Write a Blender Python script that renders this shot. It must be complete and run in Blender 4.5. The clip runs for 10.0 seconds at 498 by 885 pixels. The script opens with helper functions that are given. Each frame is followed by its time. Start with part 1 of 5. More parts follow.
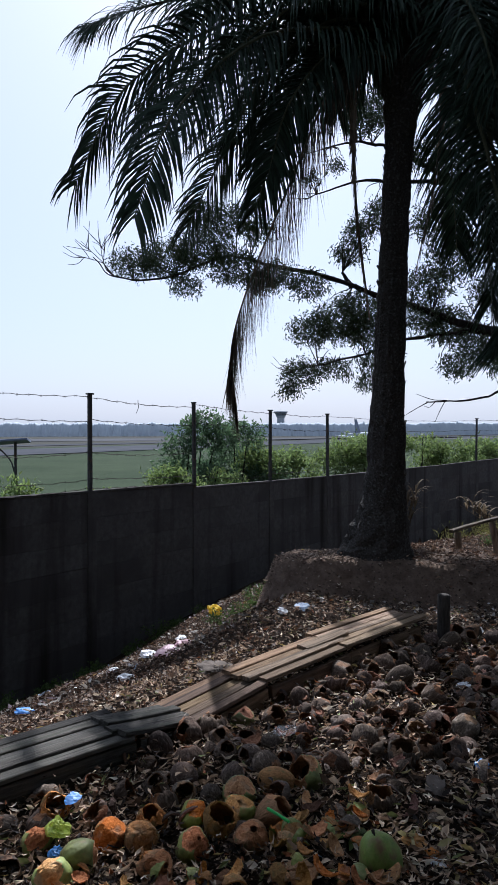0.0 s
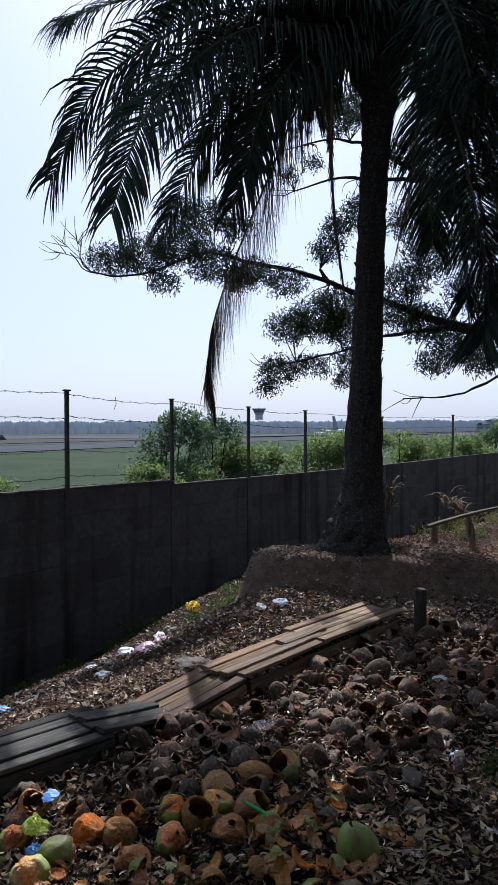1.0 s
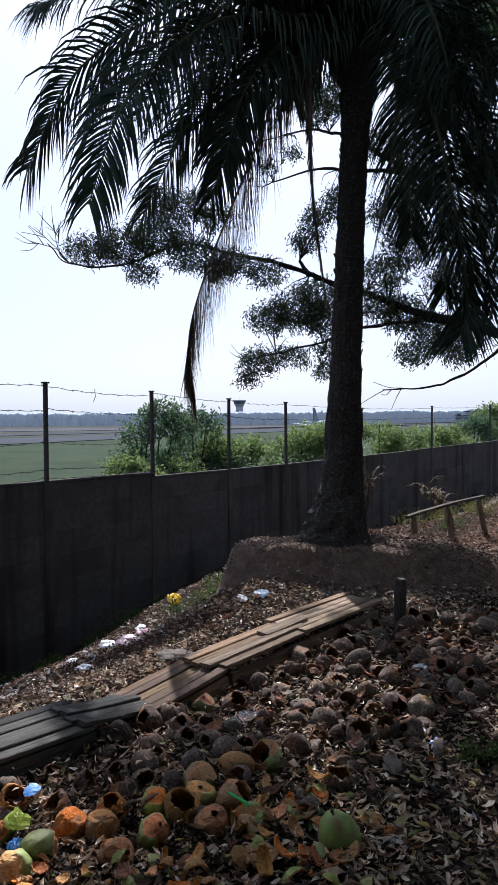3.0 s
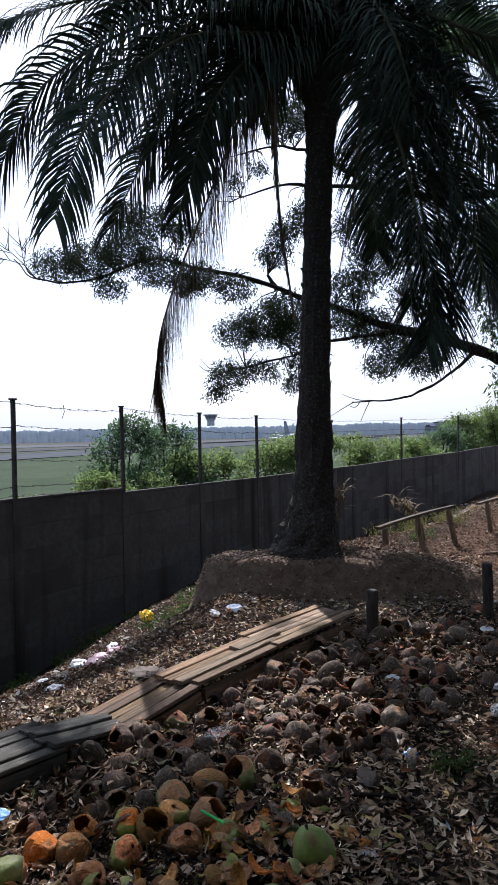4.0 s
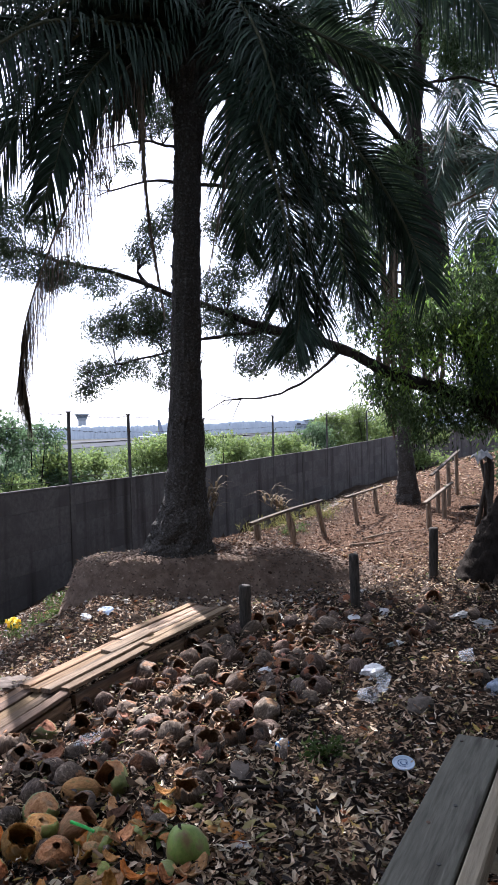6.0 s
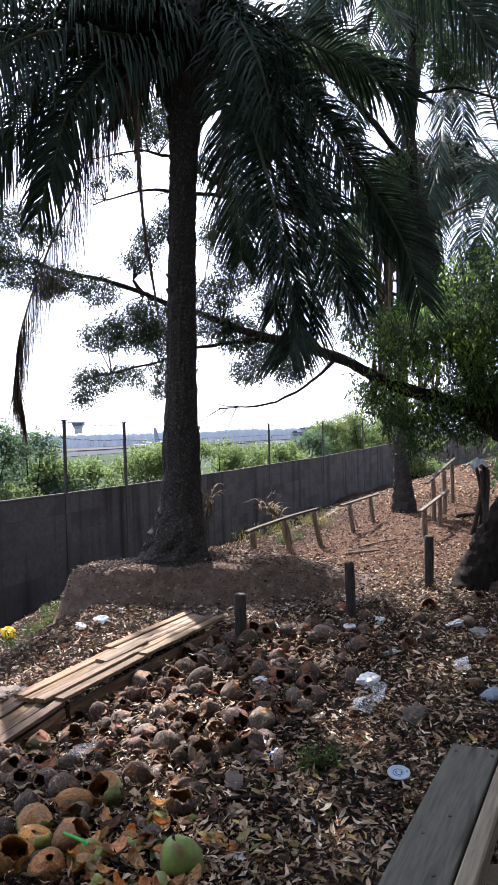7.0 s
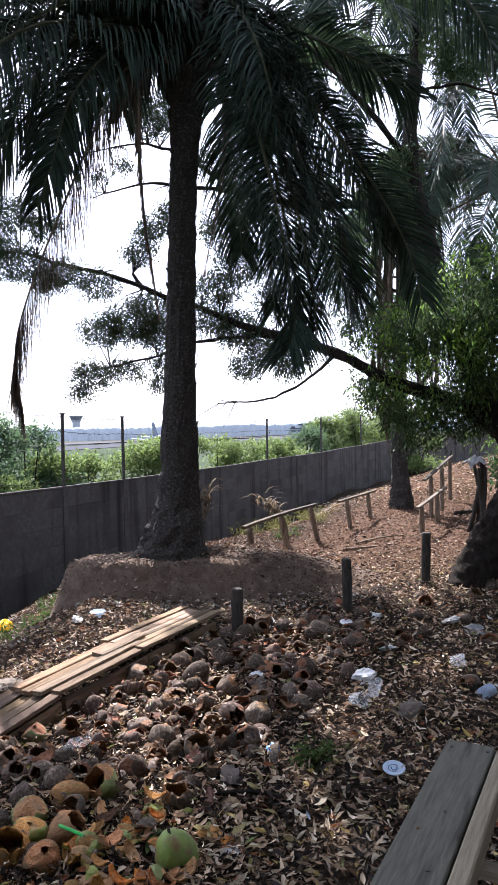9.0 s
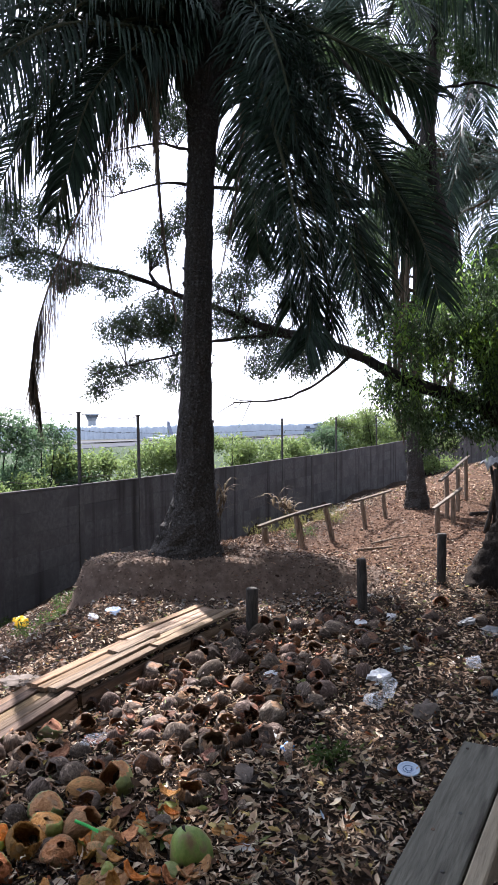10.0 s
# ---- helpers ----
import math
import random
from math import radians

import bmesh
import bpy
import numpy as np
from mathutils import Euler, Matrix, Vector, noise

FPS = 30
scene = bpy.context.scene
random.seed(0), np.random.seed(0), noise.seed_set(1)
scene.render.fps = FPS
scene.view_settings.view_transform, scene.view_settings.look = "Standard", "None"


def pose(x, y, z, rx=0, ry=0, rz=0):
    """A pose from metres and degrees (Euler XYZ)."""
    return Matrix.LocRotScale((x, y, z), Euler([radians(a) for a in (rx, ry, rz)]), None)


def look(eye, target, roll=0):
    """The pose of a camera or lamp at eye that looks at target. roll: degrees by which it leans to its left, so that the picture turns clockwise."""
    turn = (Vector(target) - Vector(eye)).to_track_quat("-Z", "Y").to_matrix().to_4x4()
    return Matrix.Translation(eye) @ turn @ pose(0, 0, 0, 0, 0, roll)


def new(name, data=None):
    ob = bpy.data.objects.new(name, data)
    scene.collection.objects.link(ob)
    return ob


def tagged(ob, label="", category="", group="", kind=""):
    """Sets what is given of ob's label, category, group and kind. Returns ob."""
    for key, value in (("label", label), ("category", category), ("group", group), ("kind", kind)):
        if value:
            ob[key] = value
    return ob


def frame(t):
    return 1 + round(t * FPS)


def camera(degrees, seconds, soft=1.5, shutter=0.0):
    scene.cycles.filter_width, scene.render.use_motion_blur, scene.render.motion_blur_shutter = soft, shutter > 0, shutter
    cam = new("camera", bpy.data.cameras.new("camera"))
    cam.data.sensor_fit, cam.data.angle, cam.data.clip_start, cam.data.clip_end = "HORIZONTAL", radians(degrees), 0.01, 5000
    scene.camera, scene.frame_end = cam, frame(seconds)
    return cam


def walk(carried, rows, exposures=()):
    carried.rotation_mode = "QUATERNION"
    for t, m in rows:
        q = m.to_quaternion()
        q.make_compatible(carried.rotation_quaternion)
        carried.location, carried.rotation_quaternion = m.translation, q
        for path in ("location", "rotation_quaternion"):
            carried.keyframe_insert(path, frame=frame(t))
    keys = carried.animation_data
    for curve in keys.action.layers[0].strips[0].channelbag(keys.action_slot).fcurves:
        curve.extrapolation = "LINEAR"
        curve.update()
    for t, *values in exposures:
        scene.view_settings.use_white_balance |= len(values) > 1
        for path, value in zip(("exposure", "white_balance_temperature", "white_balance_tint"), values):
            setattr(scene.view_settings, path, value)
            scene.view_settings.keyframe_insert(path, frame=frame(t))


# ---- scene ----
cam = camera(38.5, 10.0)
EYE = Vector((0, 0, 1.6))
# seconds, yaw to the left, pitch up, roll, and the few centimetres by which the eye swings aside as the arm turns
ROWS = [
    (0.0, 0.0, -1.17, 0.01, 0.0, 0.0, 0.0), (0.5, -1.43, -1.3, -0.31, 0.002, -0.002, -0.002), (1.0, -1.74, -1.41, -0.06, 0.002, -0.006, -0.006),
    (1.5, -1.77, -1.46, -0.3, 0.0, -0.007, -0.006), (2.0, -1.44, -1.61, 0.09, -0.003, -0.005, -0.006), (2.5, -2.56, -1.86, -0.09, -0.004, -0.002, -0.005),
    (2.7, -2.87, -2.09, -0.19, -0.002, -0.002, -0.005), (3.8, -4.99, -1.32, -0.83, 0.014, -0.003, -0.007), (4.0, -5.58, -0.99, -1.09, 0.016, -0.003, -0.007),
    (4.5, -6.9, -1.4, -1.1, 0.023, -0.003, -0.006), (4.7, -7.12, -1.43, -0.88, 0.025, 0.005, -0.013), (4.8, -8.3, -1.37, -0.87, 0.026, 0.009, -0.016),
    (4.9, -10.8, -0.68, -0.67, 0.027, 0.013, -0.02), (5.0, -12.04, -0.16, -0.39, 0.029, 0.017, -0.023), (5.2, -13.22, -1.34, -0.93, 0.032, 0.016, -0.021),
    (5.5, -13.45, -0.86, -1.05, 0.036, 0.013, -0.018), (5.7, -14.71, -1.22, -1.33, 0.038, 0.013, -0.018), (6.8, -16.28, -1.24, -1.82, 0.046, 0.009, -0.015),
    (7.0, -15.97, -0.69, -1.66, 0.048, 0.008, -0.014), (7.5, -15.03, -0.68, -1.37, 0.046, 0.015, -0.014), (8.0, -13.7, -1.15, -0.95, 0.04, 0.009, -0.019),
    (8.5, -16.17, -1.33, -1.13, 0.046, 0.014, -0.019), (9.0, -16.13, -1.07, -1.11, 0.045, 0.012, -0.016), (9.5, -14.92, -0.22, -1.31, 0.041, 0.009, -0.014),
    (10.0, -14.94, -1.1, -0.8, 0.037, 0.008, -0.015),
]


def aim(yaw, pitch):
    yaw, pitch = radians(yaw), radians(pitch)
    return Vector((-math.sin(yaw) * math.cos(pitch), math.cos(yaw) * math.cos(pitch), math.sin(pitch)))


EXPOSURES = [(0.0, 0.94, 5600, 13), (2.7, 1.09, 5650, 14), (3.8, 1.3, 5750, 14), (4.7, 1.48, 5850, 16), (5.2, 1.88, 5850, 18), (7.0, 2.3, 5950, 18), (10.0, 2.38, 5980, 18)]
walk(cam, [(t, look(EYE + Vector(shift), EYE + Vector(shift) + aim(yaw, pitch), roll)) for t, yaw, pitch, roll, *shift in ROWS], EXPOSURES)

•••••

DO THIS: Repeat the listing in full and exactly. Leave any pictures out.

WRITTEN RESPONSE:
Write a Blender Python script that renders this shot. It must be complete and run in Blender 4.5. The clip runs for 10.0 seconds at 498 by 885 pixels. The script opens with helper functions that are given. Each frame is followed by its time. Start with part 1 of 5. More parts follow.
0.0 s
1.0 s
3.0 s
4.0 s
6.0 s
7.0 s
9.0 s
10.0 s
# ---- helpers ----
import math
import random
from math import radians

import bmesh
import bpy
import numpy as np
from mathutils import Euler, Matrix, Vector, noise

FPS = 30
scene = bpy.context.scene
random.seed(0), np.random.seed(0), noise.seed_set(1)
scene.render.fps = FPS
scene.view_settings.view_transform, scene.view_settings.look = "Standard", "None"


def pose(x, y, z, rx=0, ry=0, rz=0):
    """A pose from metres and degrees (Euler XYZ)."""
    return Matrix.LocRotScale((x, y, z), Euler([radians(a) for a in (rx, ry, rz)]), None)


def look(eye, target, roll=0):
    """The pose of a camera or lamp at eye that looks at target. roll: degrees by which it leans to its left, so that the picture turns clockwise."""
    turn = (Vector(target) - Vector(eye)).to_track_quat("-Z", "Y").to_matrix().to_4x4()
    return Matrix.Translation(eye) @ turn @ pose(0, 0, 0, 0, 0, roll)


def new(name, data=None):
    ob = bpy.data.objects.new(name, data)
    scene.collection.objects.link(ob)
    return ob


def tagged(ob, label="", category="", group="", kind=""):
    """Sets what is given of ob's label, category, group and kind. Returns ob."""
    for key, value in (("label", label), ("category", category), ("group", group), ("kind", kind)):
        if value:
            ob[key] = value
    return ob


def frame(t):
    return 1 + round(t * FPS)


def camera(degrees, seconds, soft=1.5, shutter=0.0):
    scene.cycles.filter_width, scene.render.use_motion_blur, scene.render.motion_blur_shutter = soft, shutter > 0, shutter
    cam = new("camera", bpy.data.cameras.new("camera"))
    cam.data.sensor_fit, cam.data.angle, cam.data.clip_start, cam.data.clip_end = "HORIZONTAL", radians(degrees), 0.01, 5000
    scene.camera, scene.frame_end = cam, frame(seconds)
    return cam


def walk(carried, rows, exposures=()):
    carried.rotation_mode = "QUATERNION"
    for t, m in rows:
        q = m.to_quaternion()
        q.make_compatible(carried.rotation_quaternion)
        carried.location, carried.rotation_quaternion = m.translation, q
        for path in ("location", "rotation_quaternion"):
            carried.keyframe_insert(path, frame=frame(t))
    keys = carried.animation_data
    for curve in keys.action.layers[0].strips[0].channelbag(keys.action_slot).fcurves:
        curve.extrapolation = "LINEAR"
        curve.update()
    for t, *values in exposures:
        scene.view_settings.use_white_balance |= len(values) > 1
        for path, value in zip(("exposure", "white_balance_temperature", "white_balance_tint"), values):
            setattr(scene.view_settings, path, value)
            scene.view_settings.keyframe_insert(path, frame=frame(t))


# ---- scene ----
cam = camera(38.5, 10.0)
EYE = Vector((0, 0, 1.6))
# seconds, yaw to the left, pitch up, roll, and the few centimetres by which the eye swings aside as the arm turns
ROWS = [
    (0.0, 0.0, -1.17, 0.01, 0.0, 0.0, 0.0), (0.5, -1.43, -1.3, -0.31, 0.002, -0.002, -0.002), (1.0, -1.74, -1.41, -0.06, 0.002, -0.006, -0.006),
    (1.5, -1.77, -1.46, -0.3, 0.0, -0.007, -0.006), (2.0, -1.44, -1.61, 0.09, -0.003, -0.005, -0.006), (2.5, -2.56, -1.86, -0.09, -0.004, -0.002, -0.005),
    (2.7, -2.87, -2.09, -0.19, -0.002, -0.002, -0.005), (3.8, -4.99, -1.32, -0.83, 0.014, -0.003, -0.007), (4.0, -5.58, -0.99, -1.09, 0.016, -0.003, -0.007),
    (4.5, -6.9, -1.4, -1.1, 0.023, -0.003, -0.006), (4.7, -7.12, -1.43, -0.88, 0.025, 0.005, -0.013), (4.8, -8.3, -1.37, -0.87, 0.026, 0.009, -0.016),
    (4.9, -10.8, -0.68, -0.67, 0.027, 0.013, -0.02), (5.0, -12.04, -0.16, -0.39, 0.029, 0.017, -0.023), (5.2, -13.22, -1.34, -0.93, 0.032, 0.016, -0.021),
    (5.5, -13.45, -0.86, -1.05, 0.036, 0.013, -0.018), (5.7, -14.71, -1.22, -1.33, 0.038, 0.013, -0.018), (6.8, -16.28, -1.24, -1.82, 0.046, 0.009, -0.015),
    (7.0, -15.97, -0.69, -1.66, 0.048, 0.008, -0.014), (7.5, -15.03, -0.68, -1.37, 0.046, 0.015, -0.014), (8.0, -13.7, -1.15, -0.95, 0.04, 0.009, -0.019),
    (8.5, -16.17, -1.33, -1.13, 0.046, 0.014, -0.019), (9.0, -16.13, -1.07, -1.11, 0.045, 0.012, -0.016), (9.5, -14.92, -0.22, -1.31, 0.041, 0.009, -0.014),
    (10.0, -14.94, -1.1, -0.8, 0.037, 0.008, -0.015),
]


def aim(yaw, pitch):
    yaw, pitch = radians(yaw), radians(pitch)
    return Vector((-math.sin(yaw) * math.cos(pitch), math.cos(yaw) * math.cos(pitch), math.sin(pitch)))


EXPOSURES = [(0.0, 0.94, 5600, 13), (2.7, 1.09, 5650, 14), (3.8, 1.3, 5750, 14), (4.7, 1.48, 5850, 16), (5.2, 1.88, 5850, 18), (7.0, 2.3, 5950, 18), (10.0, 2.38, 5980, 18)]
walk(cam, [(t, look(EYE + Vector(shift), EYE + Vector(shift) + aim(yaw, pitch), roll)) for t, yaw, pitch, roll, *shift in ROWS], EXPOSURES)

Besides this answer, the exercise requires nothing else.